I've discovered a race between LGC and scheduler steals. The problem is in the implementation of the ABP concurrent deque: on a steal, the read of the stolen value is performed optimistically before the CAS to confirm the steal. In-between the optimistic read and CAS, a concurrent LGC could relocate the object. To fix this, I think all down-pointers from the work-stealing deque need to be pinned.
In our implementation so far, we've been handling the work-stealing deque specially. Its updates are not subjected to the standard write barrier, because this would cause all down-pointers from the deque to stay live forever.

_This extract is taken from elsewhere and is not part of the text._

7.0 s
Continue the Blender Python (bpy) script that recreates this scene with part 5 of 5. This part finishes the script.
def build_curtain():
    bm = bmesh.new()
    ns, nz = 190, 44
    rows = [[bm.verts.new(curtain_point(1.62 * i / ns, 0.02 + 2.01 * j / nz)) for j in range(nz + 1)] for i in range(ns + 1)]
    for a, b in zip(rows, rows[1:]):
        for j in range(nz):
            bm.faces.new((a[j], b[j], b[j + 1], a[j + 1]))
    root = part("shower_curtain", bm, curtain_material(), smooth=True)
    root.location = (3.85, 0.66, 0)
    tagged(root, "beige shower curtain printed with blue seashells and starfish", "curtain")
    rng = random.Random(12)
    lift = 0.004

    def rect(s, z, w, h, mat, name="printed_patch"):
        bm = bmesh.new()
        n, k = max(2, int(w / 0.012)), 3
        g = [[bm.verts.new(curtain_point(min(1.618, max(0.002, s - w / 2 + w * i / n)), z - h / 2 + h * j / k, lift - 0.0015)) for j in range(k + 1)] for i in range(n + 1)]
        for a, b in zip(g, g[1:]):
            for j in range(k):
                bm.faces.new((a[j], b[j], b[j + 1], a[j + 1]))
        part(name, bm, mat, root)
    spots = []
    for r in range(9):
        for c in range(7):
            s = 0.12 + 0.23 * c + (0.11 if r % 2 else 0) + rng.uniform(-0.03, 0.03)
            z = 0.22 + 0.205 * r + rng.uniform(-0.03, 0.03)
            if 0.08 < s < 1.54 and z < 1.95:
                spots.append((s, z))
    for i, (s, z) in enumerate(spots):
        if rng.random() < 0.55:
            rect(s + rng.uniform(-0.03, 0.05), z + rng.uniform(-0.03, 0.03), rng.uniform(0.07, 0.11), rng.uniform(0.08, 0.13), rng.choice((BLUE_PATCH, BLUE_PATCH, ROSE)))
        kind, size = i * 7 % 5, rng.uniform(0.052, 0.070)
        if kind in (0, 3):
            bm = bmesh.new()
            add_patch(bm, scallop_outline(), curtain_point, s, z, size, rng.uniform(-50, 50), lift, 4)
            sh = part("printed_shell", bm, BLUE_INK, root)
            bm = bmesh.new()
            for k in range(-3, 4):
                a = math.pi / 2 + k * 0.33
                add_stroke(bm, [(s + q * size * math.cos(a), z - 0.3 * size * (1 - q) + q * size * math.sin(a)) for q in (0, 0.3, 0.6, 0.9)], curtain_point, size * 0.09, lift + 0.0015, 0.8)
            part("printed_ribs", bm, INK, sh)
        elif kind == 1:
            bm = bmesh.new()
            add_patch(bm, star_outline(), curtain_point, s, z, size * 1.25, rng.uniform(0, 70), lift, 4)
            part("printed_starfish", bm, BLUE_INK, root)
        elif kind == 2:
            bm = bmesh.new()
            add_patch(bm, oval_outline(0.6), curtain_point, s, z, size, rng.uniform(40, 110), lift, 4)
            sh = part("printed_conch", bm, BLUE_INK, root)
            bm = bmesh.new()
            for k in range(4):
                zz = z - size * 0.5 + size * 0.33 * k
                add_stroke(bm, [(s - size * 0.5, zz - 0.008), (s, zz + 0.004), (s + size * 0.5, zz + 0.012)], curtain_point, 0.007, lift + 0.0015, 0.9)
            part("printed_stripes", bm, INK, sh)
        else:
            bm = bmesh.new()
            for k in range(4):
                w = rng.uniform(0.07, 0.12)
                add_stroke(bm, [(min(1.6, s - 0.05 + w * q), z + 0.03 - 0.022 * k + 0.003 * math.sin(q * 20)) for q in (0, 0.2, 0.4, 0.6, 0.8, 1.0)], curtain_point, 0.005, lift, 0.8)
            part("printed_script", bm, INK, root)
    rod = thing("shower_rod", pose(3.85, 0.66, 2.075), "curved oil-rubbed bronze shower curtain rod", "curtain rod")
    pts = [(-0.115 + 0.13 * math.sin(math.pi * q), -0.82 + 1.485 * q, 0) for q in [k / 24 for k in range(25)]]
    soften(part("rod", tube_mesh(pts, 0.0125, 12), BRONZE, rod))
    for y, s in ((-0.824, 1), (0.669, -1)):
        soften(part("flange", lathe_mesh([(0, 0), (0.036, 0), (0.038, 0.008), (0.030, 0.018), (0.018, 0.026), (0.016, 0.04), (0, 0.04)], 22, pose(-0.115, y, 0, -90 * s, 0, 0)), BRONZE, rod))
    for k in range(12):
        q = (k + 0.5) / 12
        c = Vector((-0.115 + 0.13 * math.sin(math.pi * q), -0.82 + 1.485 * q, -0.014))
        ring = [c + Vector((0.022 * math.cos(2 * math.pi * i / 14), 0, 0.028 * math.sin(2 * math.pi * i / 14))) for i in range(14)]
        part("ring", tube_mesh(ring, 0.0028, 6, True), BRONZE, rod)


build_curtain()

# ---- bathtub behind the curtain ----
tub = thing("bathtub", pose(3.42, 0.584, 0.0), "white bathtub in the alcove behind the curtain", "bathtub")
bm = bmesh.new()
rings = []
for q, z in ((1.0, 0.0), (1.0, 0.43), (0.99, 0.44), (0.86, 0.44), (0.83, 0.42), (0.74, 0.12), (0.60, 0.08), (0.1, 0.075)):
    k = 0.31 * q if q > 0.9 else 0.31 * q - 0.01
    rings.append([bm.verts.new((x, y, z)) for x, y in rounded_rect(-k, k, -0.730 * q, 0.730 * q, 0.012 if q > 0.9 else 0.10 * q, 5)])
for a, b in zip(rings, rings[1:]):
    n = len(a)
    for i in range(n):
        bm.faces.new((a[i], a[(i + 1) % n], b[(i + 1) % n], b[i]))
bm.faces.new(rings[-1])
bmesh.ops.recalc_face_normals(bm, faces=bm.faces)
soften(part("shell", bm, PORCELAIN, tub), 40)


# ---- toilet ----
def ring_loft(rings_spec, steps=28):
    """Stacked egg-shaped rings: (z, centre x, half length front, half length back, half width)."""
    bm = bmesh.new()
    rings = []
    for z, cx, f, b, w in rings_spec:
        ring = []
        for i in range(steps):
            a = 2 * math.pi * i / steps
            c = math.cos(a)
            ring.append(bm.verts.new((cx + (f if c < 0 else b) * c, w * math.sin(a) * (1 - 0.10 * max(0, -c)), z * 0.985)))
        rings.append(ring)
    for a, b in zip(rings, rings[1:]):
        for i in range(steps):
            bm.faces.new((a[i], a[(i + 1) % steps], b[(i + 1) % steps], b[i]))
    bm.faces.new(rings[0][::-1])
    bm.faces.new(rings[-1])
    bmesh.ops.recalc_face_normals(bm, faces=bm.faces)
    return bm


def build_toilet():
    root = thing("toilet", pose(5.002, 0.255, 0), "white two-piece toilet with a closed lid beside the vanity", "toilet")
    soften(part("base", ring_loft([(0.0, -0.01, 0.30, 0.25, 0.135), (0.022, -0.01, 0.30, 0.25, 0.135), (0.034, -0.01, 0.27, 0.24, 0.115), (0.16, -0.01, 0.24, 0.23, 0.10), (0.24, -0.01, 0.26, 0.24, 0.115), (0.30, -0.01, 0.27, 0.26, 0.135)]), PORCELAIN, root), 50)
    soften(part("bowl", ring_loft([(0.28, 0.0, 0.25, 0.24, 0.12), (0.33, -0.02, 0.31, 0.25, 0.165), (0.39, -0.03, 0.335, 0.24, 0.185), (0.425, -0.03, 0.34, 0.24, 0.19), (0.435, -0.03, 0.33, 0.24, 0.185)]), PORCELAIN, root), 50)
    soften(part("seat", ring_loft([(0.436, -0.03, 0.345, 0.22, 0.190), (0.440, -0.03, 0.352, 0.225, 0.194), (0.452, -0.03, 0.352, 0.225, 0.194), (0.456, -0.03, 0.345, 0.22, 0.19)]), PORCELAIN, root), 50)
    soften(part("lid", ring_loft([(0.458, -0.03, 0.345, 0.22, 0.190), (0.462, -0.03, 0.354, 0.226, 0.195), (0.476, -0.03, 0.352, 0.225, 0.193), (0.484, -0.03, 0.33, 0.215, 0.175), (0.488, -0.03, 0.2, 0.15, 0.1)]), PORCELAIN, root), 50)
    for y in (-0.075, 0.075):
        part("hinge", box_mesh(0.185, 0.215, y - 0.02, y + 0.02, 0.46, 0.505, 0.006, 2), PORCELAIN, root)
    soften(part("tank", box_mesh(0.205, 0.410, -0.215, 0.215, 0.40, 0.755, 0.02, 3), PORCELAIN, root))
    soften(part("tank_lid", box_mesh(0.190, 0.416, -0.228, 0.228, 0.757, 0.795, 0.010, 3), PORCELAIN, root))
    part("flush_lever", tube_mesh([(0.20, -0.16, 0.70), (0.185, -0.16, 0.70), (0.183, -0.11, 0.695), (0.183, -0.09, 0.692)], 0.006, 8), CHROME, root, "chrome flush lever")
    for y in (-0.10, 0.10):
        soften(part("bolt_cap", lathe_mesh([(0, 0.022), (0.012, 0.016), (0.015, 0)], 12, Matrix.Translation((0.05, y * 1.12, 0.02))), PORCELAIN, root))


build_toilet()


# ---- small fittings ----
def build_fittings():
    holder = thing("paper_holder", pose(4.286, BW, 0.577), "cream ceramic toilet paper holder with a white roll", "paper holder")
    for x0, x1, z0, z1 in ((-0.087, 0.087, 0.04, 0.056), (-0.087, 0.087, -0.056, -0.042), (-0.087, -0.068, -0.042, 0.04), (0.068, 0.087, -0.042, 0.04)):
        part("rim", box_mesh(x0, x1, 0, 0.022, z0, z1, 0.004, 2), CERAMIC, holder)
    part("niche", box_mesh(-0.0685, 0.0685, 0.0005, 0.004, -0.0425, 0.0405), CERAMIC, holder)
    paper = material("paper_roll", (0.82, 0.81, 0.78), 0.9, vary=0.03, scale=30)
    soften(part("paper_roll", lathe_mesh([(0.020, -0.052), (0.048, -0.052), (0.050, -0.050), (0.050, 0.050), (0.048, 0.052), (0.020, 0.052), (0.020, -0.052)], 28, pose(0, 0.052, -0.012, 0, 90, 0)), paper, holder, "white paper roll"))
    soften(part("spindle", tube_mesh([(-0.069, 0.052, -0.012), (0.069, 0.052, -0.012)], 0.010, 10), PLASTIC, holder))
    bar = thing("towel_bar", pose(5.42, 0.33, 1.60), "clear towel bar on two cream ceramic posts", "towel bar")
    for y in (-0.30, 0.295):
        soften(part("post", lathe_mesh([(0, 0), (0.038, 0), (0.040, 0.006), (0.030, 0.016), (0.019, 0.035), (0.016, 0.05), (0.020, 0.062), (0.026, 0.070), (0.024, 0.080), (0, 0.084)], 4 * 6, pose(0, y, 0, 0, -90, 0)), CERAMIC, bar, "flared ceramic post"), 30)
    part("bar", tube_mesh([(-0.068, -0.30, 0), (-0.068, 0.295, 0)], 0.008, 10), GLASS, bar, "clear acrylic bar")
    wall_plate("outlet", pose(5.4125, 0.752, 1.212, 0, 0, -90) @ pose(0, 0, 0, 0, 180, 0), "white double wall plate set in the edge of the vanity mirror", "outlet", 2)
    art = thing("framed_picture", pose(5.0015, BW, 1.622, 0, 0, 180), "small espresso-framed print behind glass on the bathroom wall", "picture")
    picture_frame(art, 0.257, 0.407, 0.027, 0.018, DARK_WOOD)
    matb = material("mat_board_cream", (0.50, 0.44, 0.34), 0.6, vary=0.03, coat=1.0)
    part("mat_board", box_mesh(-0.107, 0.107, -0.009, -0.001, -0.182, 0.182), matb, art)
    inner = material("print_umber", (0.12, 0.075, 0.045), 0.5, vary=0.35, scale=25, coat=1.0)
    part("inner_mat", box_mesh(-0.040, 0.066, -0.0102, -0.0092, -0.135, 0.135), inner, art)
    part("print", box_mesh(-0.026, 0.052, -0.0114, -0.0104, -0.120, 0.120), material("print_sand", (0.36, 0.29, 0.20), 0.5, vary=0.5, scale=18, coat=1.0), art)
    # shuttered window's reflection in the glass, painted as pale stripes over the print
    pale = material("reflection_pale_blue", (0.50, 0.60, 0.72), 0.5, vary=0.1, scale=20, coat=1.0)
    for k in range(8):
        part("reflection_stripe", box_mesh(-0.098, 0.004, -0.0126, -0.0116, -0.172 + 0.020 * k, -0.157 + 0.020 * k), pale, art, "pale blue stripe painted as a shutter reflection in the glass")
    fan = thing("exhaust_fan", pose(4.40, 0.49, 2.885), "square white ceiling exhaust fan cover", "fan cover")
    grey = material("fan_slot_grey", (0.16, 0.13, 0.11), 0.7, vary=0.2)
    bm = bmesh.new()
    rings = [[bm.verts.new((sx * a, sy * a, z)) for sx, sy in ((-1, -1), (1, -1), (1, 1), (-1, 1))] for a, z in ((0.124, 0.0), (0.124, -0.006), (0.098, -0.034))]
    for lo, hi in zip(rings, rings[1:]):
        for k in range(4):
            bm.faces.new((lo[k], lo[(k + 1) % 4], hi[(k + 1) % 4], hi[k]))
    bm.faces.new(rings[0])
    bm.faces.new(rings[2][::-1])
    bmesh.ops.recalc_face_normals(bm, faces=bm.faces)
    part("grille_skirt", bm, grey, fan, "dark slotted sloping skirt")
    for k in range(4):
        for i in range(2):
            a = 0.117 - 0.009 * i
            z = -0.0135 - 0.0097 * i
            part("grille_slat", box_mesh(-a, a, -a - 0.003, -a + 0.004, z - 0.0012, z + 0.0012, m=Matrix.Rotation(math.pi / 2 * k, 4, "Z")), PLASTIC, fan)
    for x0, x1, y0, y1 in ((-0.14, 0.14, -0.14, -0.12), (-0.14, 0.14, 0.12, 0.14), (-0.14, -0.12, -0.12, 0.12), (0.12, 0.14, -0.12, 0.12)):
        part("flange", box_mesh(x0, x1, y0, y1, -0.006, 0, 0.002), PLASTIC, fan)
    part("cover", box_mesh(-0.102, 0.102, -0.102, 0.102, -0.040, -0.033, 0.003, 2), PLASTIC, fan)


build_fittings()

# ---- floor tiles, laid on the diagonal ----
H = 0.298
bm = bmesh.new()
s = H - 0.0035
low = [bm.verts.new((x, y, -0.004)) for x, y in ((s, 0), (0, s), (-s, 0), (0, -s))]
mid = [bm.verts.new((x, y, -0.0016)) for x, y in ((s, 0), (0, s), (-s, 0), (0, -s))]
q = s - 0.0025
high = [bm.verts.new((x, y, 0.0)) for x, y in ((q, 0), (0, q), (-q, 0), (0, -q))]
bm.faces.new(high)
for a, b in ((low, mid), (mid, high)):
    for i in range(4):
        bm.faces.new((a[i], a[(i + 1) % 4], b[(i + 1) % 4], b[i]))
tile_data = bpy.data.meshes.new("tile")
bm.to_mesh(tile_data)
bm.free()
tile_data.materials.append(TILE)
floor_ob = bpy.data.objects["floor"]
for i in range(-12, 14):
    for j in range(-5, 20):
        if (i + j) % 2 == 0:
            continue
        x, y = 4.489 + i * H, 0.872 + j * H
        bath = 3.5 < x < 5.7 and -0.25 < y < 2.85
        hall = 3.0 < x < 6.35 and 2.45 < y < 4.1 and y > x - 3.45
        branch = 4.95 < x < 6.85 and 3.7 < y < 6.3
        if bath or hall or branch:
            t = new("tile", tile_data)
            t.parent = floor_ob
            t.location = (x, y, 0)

But, an interesting point: if I subject the deque to the standard write barrier, then the bug seems to go away. (At least, I haven't been able to trigger the bug in this case yet.)

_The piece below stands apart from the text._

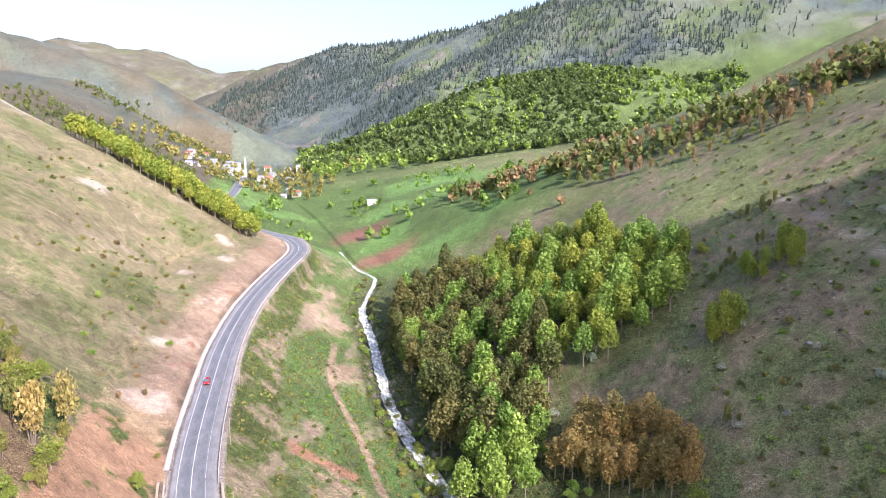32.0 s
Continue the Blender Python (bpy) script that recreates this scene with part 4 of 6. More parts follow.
def ground_strip(name, table, half, y0, y1, mat, lift, label, category):
    """A shallow ribbon of water that follows the ground."""
    y = np.arange(y0, y1, 0.5)
    xc = spline(table, 1, y)
    zt = list(zip(y, places(xc, y)))
    return tagged(strip(name, table, zt, -half, half, y0, y1 - 0.5, 0.5, mat, lift, 5, half * 0.7), label, category, kind="structure")


ground_strip("side_stream", SIDE, 0.9, 40, 118, M_WATER, 0.22, "thin pale braided runnel beside the stream", "stream")
ground_strip("ditch_water", DITCH, 0.7, 24, 78, M_WATER, 0.2, "narrow pale wet ditch along the yard's foot", "ditch")
track = tagged(strip("track", TRACK, TRACK_Z, -1.9, 1.9, -55, 252, 0.8, M_TRACK, 0.07, 6, 0.35, thick=0.15), "pale gritty farm track cut across the bank", "track", kind="structure")
water = tagged(strip("water", RIVER, RIVER_Z, -2.25, 2.25, -150, 640, 0.5, M_WATER, -0.15, 14, 0.7), "pale grey-green stream broken by white rapids", "river", kind="structure")
tagged(strip("water", RIVER, RIVER_Z, -1.2, 1.2, 640, 780, 1.0, M_WATER, -0.45, 4, 0.5), "narrow upper stream between fields", "river", kind="structure")
# painted lines
for lo, n_dash in ((-3.45, 1), (-0.08, 0), (3.3, 2)):
    y = -60.0
    while y < 760:
        if n_dash == 0:
            y1 = y + 26
            ob = strip("road_line", ROAD, ROAD_Z, lo, lo + 0.16, y, y1 - 0.1, 0.65, M_PAINT, 0.012, 2, 0.03, road)
            y = y1
        else:
            length, gap = (9, 0.6) if n_dash == 1 else (11.0, 0.9)
            strip("road_line", ROAD, ROAD_Z, lo, lo + (0.14 if n_dash == 1 else 0.1), y, y + length, 0.6, M_PAINT if n_dash == 1 else M_PAINT_WORN, 0.012, 2, 0.03, road)
            y += length + gap

# pale lime-crusted gutters that wander along the road's edges
M_LIME = mottled("lime_crust", (0.40, 0.36, 0.31), (0.68, 0.64, 0.58), 1.4, 0.9, 0.4, 0.03)
# darker earth tone for the ditch strips
M_DITCH = mottled("dark_ditch_earth", (0.10, 0.088, 0.075), (0.17, 0.15, 0.13), 1.2, 0.7, 0.4, 0.05)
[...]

So, the interesting challenge now is to figure out how to pin deque down-pointers while also allowing these to be unpinned appropriately at a later time. Our current unpin-depth trick won't work, because the deques live in the global heap (depth 0), and after scheduler initialization, the program will never again return to depth 0.
Proposal: we could use a hybrid remembered set strategy, delimited by depth. For objects x at depth 0 and down-pointers x[i] := y, we would use remembered set entries of the form (x,i,y), enabling us to later invalidate the entry when x[i] != y. For all other objects (at depth 1 or deeper), we would continue to use unpin depths.
This appears to be fixed! In d1646cf which was merged as part of #180.